Secondo alcuni politologi Giorgio Amendola fu precursore di un tentativo di dare vita ad una sinistra di stampo europeo, radicato nella tradizione laica e liberale; lo ha confermato il suo allievo Giorgio Napolitano, quando, nel discorso tenuto a Torino il 15 ottobre 2009, ha affermato che "Giorgio non solo apparteneva alla stessa generazione di Norberto, ma era 'molto legato' - come qualche anno dopo la sua morte Bobbio ricordò - 'alla tradizione antifascista torinese', e non cancellò mai del tutto dalla sua formazione il filone di liberalismo democratico impersonato da Piero Gobetti, né tantomeno 'l'insegnamento di suo padre, che di quella corrente di democrazia liberale era stato' (scrisse sempre Bobbio) 'un teorico e un coraggioso combattente'".

Il vigoroso convincimento con cui sosteneva l'ammodernamento europeista del PCI e la lotta determinata al terrorismo degli anni Settanta,non lo indussero mai a ripensare criticamente il proprio operato nel corso della guerra partigiana. L'aver dato ad esempio l’ordine ai GAP di Roma di effettuare l’attacco di via Rasella non fu mai da lui accostato all'azione eversiva del terrorismo di matrice comunista e blanquista attivo in Italia negli Anni di piombo, tracciando una ben precisa linea di differenziazione fra l'Italia fascista post-8 settembre 1943 e le strutture democratiche dell'Italia repubblicana, scaturita proprio dalla Resistenza.
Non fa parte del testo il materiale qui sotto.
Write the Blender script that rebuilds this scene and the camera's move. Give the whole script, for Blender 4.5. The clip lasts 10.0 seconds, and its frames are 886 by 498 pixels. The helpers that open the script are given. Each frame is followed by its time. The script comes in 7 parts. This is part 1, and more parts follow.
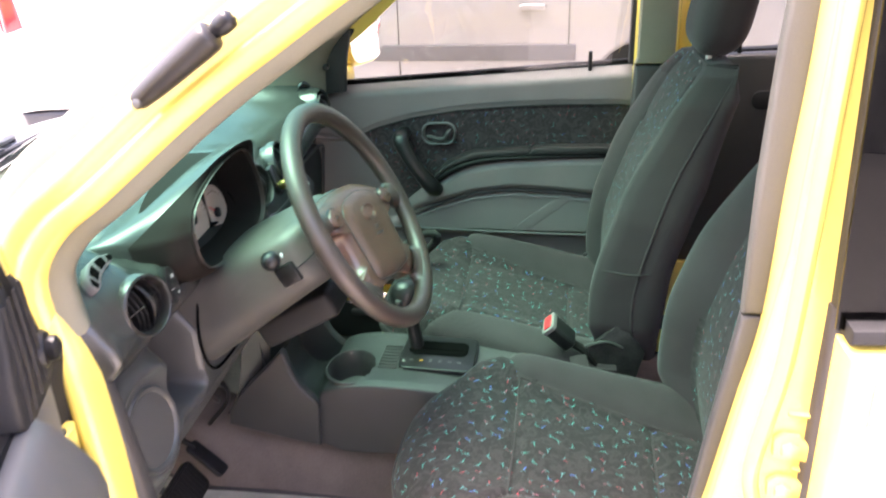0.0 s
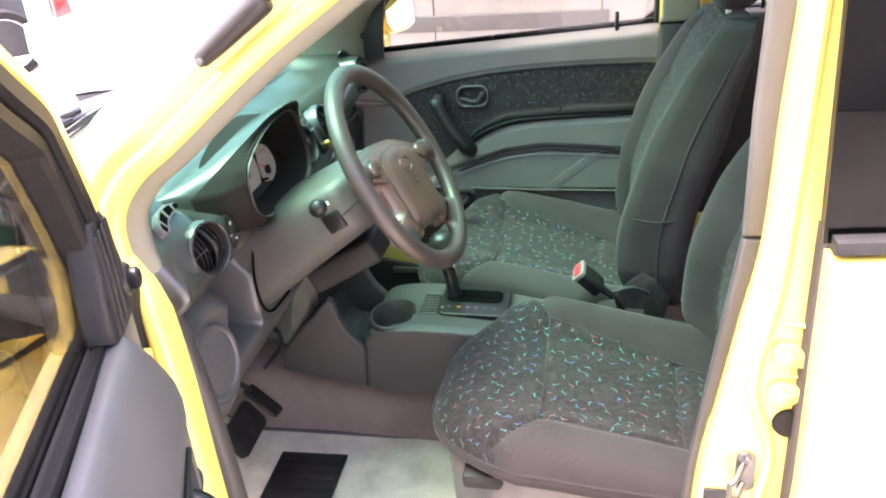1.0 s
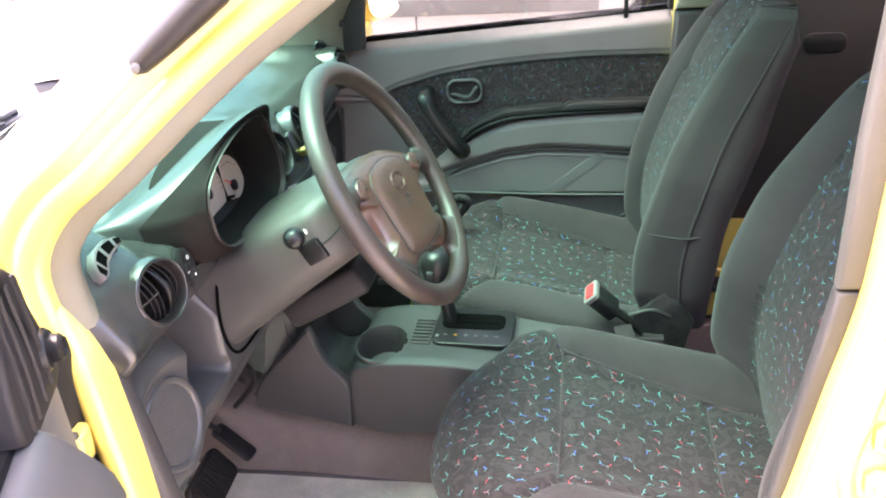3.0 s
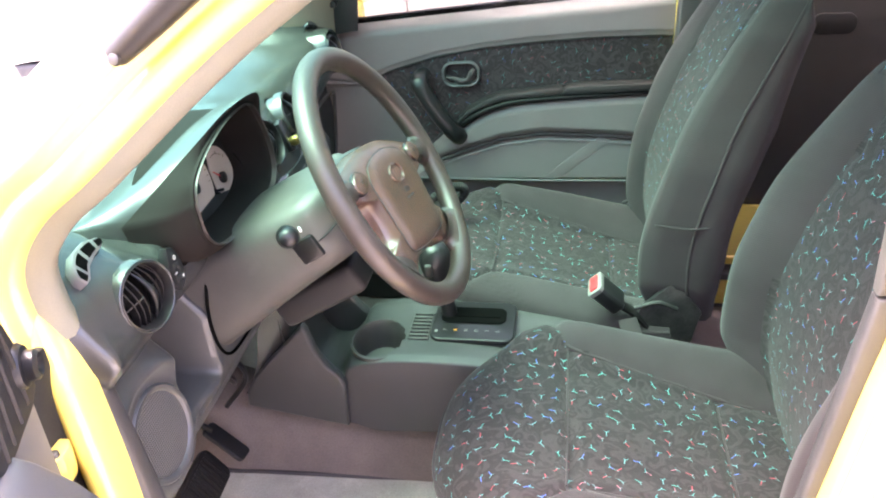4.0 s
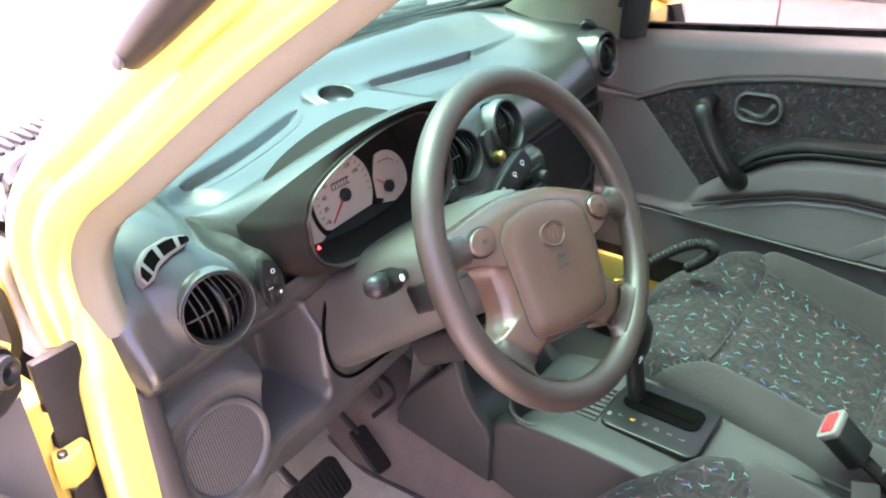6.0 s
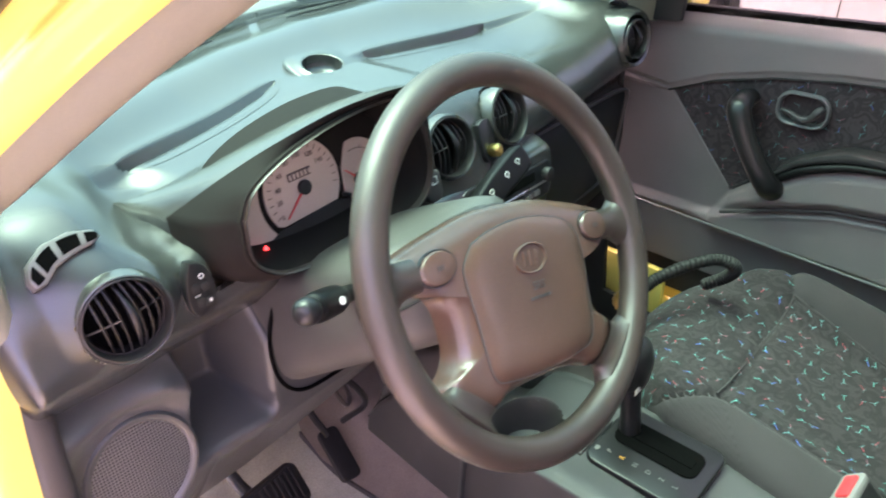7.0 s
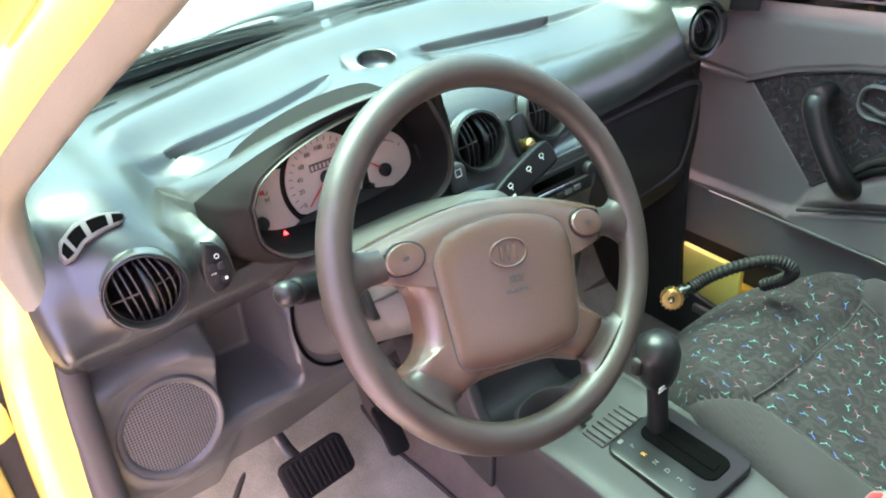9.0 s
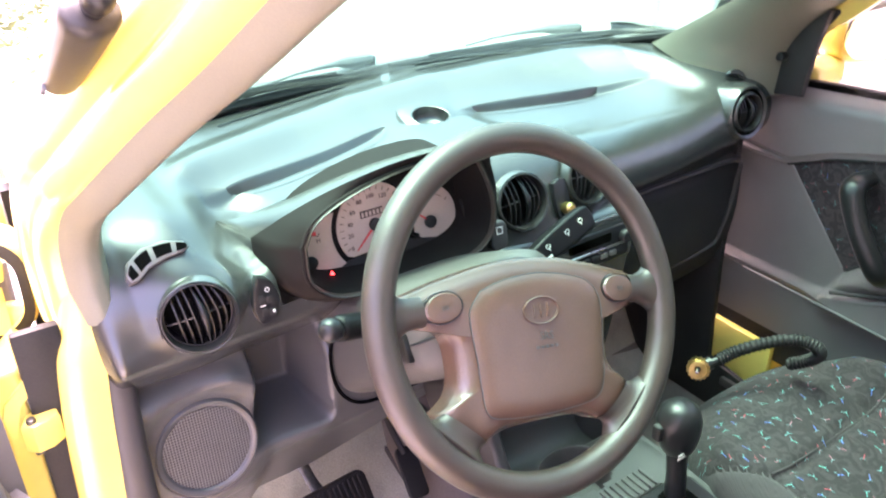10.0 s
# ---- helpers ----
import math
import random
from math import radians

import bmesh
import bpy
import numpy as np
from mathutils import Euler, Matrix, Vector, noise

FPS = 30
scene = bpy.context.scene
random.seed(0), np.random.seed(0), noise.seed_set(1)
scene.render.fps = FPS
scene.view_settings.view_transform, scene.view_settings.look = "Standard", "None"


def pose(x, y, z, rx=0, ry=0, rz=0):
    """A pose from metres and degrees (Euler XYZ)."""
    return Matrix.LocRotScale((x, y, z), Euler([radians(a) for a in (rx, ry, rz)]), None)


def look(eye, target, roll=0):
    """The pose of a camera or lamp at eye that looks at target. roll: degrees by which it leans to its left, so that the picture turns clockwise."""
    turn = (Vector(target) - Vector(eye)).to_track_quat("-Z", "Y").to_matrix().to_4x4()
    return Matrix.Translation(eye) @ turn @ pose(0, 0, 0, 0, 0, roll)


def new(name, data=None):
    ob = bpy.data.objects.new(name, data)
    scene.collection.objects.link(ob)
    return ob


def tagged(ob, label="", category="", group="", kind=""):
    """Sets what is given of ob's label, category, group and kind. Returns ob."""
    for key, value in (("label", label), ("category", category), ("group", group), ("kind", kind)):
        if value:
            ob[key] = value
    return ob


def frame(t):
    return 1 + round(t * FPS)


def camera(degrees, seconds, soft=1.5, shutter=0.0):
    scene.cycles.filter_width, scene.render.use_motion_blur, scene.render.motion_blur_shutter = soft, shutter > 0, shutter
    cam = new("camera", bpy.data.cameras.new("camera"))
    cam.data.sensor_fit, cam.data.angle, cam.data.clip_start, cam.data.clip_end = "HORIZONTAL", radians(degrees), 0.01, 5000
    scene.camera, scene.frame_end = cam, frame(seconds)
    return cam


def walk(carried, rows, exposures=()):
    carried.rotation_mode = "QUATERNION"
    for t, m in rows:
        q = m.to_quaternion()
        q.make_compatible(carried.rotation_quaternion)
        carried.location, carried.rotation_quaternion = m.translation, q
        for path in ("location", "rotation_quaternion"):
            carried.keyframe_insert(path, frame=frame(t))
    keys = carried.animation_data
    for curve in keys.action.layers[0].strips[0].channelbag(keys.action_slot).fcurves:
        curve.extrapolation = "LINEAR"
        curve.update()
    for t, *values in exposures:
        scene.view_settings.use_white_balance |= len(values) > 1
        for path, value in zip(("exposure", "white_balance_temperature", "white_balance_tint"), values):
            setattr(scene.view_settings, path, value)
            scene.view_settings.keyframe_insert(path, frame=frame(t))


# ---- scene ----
cam = camera(57.5, 10.0, 1.9, 0.4)
PATH = [
    (0, (0.551, -1.364, 1.414), (0.255, 0.443, 0.61), -1.9),
    (0.5, (0.564, -1.459, 1.413), (0.205, 0.313, 0.558), -2.9),
    (1, (0.581, -1.476, 1.413), (0.187, 0.289, 0.559), -4.4),
    (1.5, (0.581, -1.471, 1.408), (0.182, 0.292, 0.554), -5.3),
    (2, (0.564, -1.431, 1.401), (0.184, 0.33, 0.534), -5.2),
    (2.5, (0.536, -1.337, 1.391), (0.184, 0.417, 0.497), -4.6),
    (2.7, (0.521, -1.304, 1.39), (0.173, 0.451, 0.496), -4.2),
    (3.8, (0.489, -1.214, 1.383), (0.179, 0.536, 0.465), -4.6),
    (4, (0.481, -1.207, 1.383), (0.169, 0.53, 0.441), -4.2),
    (4.5, (0.482, -1.182, 1.395), (0.059, 0.521, 0.435), -4.9),
    (5, (0.525, -1.093, 1.391), (-0.128, 0.548, 0.454), -4.5),
    (5.5, (0.612, -0.981, 1.384), (-0.328, 0.532, 0.475), -4.0),
    (5.7, (0.628, -0.955, 1.382), (-0.382, 0.506, 0.461), -3.9),
    (6.8, (0.57, -0.776, 1.338), (-0.534, 0.542, 0.315), 0.8),
    (7, (0.587, -0.751, 1.351), (-0.509, 0.563, 0.316), 0.7),
    (7.5, (0.658, -0.713, 1.373), (-0.537, 0.525, 0.352), 0.3),
    (8, (0.679, -0.674, 1.364), (-0.637, 0.44, 0.351), -1.9),
    (8.5, (0.707, -0.669, 1.371), (-0.625, 0.397, 0.328), -2.9),
    (9, (0.717, -0.665, 1.377), (-0.617, 0.378, 0.314), -3.4),
    (9.5, (0.728, -0.675, 1.393), (-0.64, 0.356, 0.361), -2.4),
    (10, (0.747, -0.693, 1.404), (-0.688, 0.321, 0.449), 0.1),
]
walk(cam, [(t, look(eye, target, roll)) for t, eye, target, roll in PATH], [(0.0, 3.36, 6550, 26), (0.7, 3.43, 6550, 26), (1.5, 3.74, 6550, 27), (2.5, 3.69, 6550, 29), (4.0, 3.96, 6600, 33), (4.6, 4.09, 6700, 35), (5.0, 4.02, 6600, 37), (5.6, 3.85, 6600, 40), (7.0, 3.48, 6800, 47), (7.5, 3.82, 6750, 48), (8.0, 3.78, 6750, 46), (9.0, 3.77, 6650, 46), (9.5, 3.97, 6630, 47), (10.0, 3.95, 6650, 46)])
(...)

Amendola morì a Roma, all'età di settantatré anni, a causa di una malattia. Per uno scherzo del destino, poche ore dopo il suo decesso, scomparirà anche l'amata moglie Germaine Lecocq, conosciuta a Parigi negli anni dell'esilio, che lo aveva aiutato nella redazione del suo ultimo manoscritto.

La loro figlia, Ada, era morta nel 1974 all'età di soli trentotto anni.